━━━━━ EXERCISE MATERIALS ━━━━━
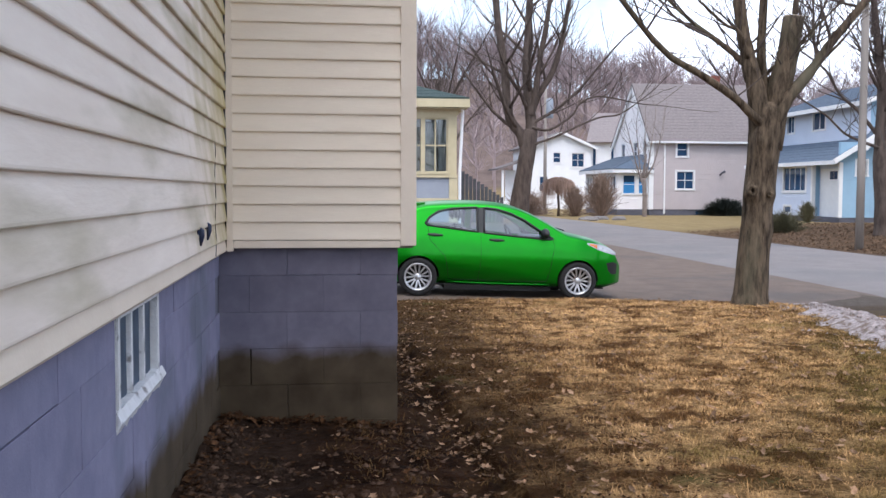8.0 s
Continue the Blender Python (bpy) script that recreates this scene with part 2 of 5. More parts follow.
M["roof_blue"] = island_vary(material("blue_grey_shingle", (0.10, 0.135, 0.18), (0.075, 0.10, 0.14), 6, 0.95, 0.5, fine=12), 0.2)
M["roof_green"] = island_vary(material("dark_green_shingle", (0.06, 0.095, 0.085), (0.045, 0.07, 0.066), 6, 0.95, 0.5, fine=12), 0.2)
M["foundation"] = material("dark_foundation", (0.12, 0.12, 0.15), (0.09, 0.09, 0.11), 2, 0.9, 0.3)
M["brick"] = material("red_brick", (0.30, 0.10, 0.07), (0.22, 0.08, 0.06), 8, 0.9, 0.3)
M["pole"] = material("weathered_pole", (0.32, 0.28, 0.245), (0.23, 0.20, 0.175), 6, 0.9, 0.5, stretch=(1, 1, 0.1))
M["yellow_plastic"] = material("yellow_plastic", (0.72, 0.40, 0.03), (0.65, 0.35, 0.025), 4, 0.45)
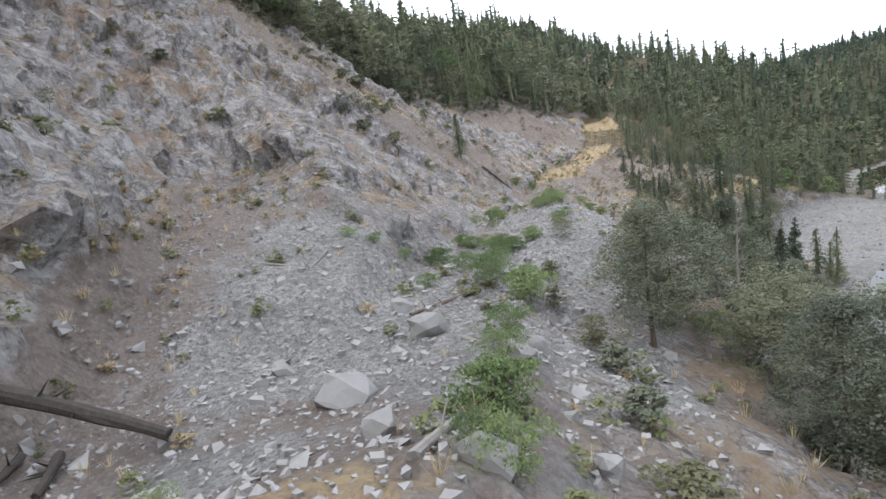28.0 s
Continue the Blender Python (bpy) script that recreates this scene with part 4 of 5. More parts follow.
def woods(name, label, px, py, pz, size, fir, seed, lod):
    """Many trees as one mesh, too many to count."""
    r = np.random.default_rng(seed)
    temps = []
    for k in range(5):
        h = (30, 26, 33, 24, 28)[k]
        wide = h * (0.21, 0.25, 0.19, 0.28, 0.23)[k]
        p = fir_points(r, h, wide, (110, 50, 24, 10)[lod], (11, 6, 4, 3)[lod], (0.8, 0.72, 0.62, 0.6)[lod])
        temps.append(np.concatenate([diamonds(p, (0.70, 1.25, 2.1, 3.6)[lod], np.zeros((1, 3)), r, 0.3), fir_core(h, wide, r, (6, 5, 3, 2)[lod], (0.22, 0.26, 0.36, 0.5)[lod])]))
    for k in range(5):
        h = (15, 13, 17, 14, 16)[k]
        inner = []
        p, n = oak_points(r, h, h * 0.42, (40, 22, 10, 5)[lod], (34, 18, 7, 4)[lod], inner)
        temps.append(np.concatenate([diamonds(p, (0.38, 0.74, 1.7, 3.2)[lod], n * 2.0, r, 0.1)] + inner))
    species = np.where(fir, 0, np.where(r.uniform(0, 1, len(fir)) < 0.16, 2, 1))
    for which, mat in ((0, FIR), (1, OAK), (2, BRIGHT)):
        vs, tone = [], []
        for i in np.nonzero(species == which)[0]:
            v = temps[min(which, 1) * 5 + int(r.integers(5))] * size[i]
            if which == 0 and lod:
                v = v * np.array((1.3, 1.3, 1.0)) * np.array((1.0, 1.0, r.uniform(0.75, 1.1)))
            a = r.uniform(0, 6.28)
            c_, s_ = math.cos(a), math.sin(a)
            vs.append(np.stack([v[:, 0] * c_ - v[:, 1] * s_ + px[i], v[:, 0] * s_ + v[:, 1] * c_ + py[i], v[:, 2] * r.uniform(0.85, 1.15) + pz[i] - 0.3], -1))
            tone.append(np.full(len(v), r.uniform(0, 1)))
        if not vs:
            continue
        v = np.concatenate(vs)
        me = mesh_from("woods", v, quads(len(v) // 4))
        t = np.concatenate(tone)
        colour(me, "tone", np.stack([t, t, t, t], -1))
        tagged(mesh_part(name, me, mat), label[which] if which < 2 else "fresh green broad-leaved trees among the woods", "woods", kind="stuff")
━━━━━
TASK REQUIREMENTS | Repeat the entries exactly. Pictures are excluded from the copy.

ANSWER IN FULL |
8.0 s
Continue the Blender Python (bpy) script that recreates this scene with part 2 of 5. More parts follow.
M["roof_blue"] = island_vary(material("blue_grey_shingle", (0.10, 0.135, 0.18), (0.075, 0.10, 0.14), 6, 0.95, 0.5, fine=12), 0.2)
M["roof_green"] = island_vary(material("dark_green_shingle", (0.06, 0.095, 0.085), (0.045, 0.07, 0.066), 6, 0.95, 0.5, fine=12), 0.2)
M["foundation"] = material("dark_foundation", (0.12, 0.12, 0.15), (0.09, 0.09, 0.11), 2, 0.9, 0.3)
M["brick"] = material("red_brick", (0.30, 0.10, 0.07), (0.22, 0.08, 0.06), 8, 0.9, 0.3)
M["pole"] = material("weathered_pole", (0.32, 0.28, 0.245), (0.23, 0.20, 0.175), 6, 0.9, 0.5, stretch=(1, 1, 0.1))
M["yellow_plastic"] = material("yellow_plastic", (0.72, 0.40, 0.03), (0.65, 0.35, 0.025), 4, 0.45)
28.0 s
Continue the Blender Python (bpy) script that recreates this scene with part 4 of 5. More parts follow.
def woods(name, label, px, py, pz, size, fir, seed, lod):
    """Many trees as one mesh, too many to count."""
    r = np.random.default_rng(seed)
    temps = []
    for k in range(5):
        h = (30, 26, 33, 24, 28)[k]
        wide = h * (0.21, 0.25, 0.19, 0.28, 0.23)[k]
        p = fir_points(r, h, wide, (110, 50, 24, 10)[lod], (11, 6, 4, 3)[lod], (0.8, 0.72, 0.62, 0.6)[lod])
        temps.append(np.concatenate([diamonds(p, (0.70, 1.25, 2.1, 3.6)[lod], np.zeros((1, 3)), r, 0.3), fir_core(h, wide, r, (6, 5, 3, 2)[lod], (0.22, 0.26, 0.36, 0.5)[lod])]))
    for k in range(5):
        h = (15, 13, 17, 14, 16)[k]
        inner = []
        p, n = oak_points(r, h, h * 0.42, (40, 22, 10, 5)[lod], (34, 18, 7, 4)[lod], inner)
        temps.append(np.concatenate([diamonds(p, (0.38, 0.74, 1.7, 3.2)[lod], n * 2.0, r, 0.1)] + inner))
    species = np.where(fir, 0, np.where(r.uniform(0, 1, len(fir)) < 0.16, 2, 1))
    for which, mat in ((0, FIR), (1, OAK), (2, BRIGHT)):
        vs, tone = [], []
        for i in np.nonzero(species == which)[0]:
            v = temps[min(which, 1) * 5 + int(r.integers(5))] * size[i]
            if which == 0 and lod:
                v = v * np.array((1.3, 1.3, 1.0)) * np.array((1.0, 1.0, r.uniform(0.75, 1.1)))
            a = r.uniform(0, 6.28)
            c_, s_ = math.cos(a), math.sin(a)
            vs.append(np.stack([v[:, 0] * c_ - v[:, 1] * s_ + px[i], v[:, 0] * s_ + v[:, 1] * c_ + py[i], v[:, 2] * r.uniform(0.85, 1.15) + pz[i] - 0.3], -1))
            tone.append(np.full(len(v), r.uniform(0, 1)))
        if not vs:
            continue
        v = np.concatenate(vs)
        me = mesh_from("woods", v, quads(len(v) // 4))
        t = np.concatenate(tone)
        colour(me, "tone", np.stack([t, t, t, t], -1))
        tagged(mesh_part(name, me, mat), label[which] if which < 2 else "fresh green broad-leaved trees among the woods", "woods", kind="stuff")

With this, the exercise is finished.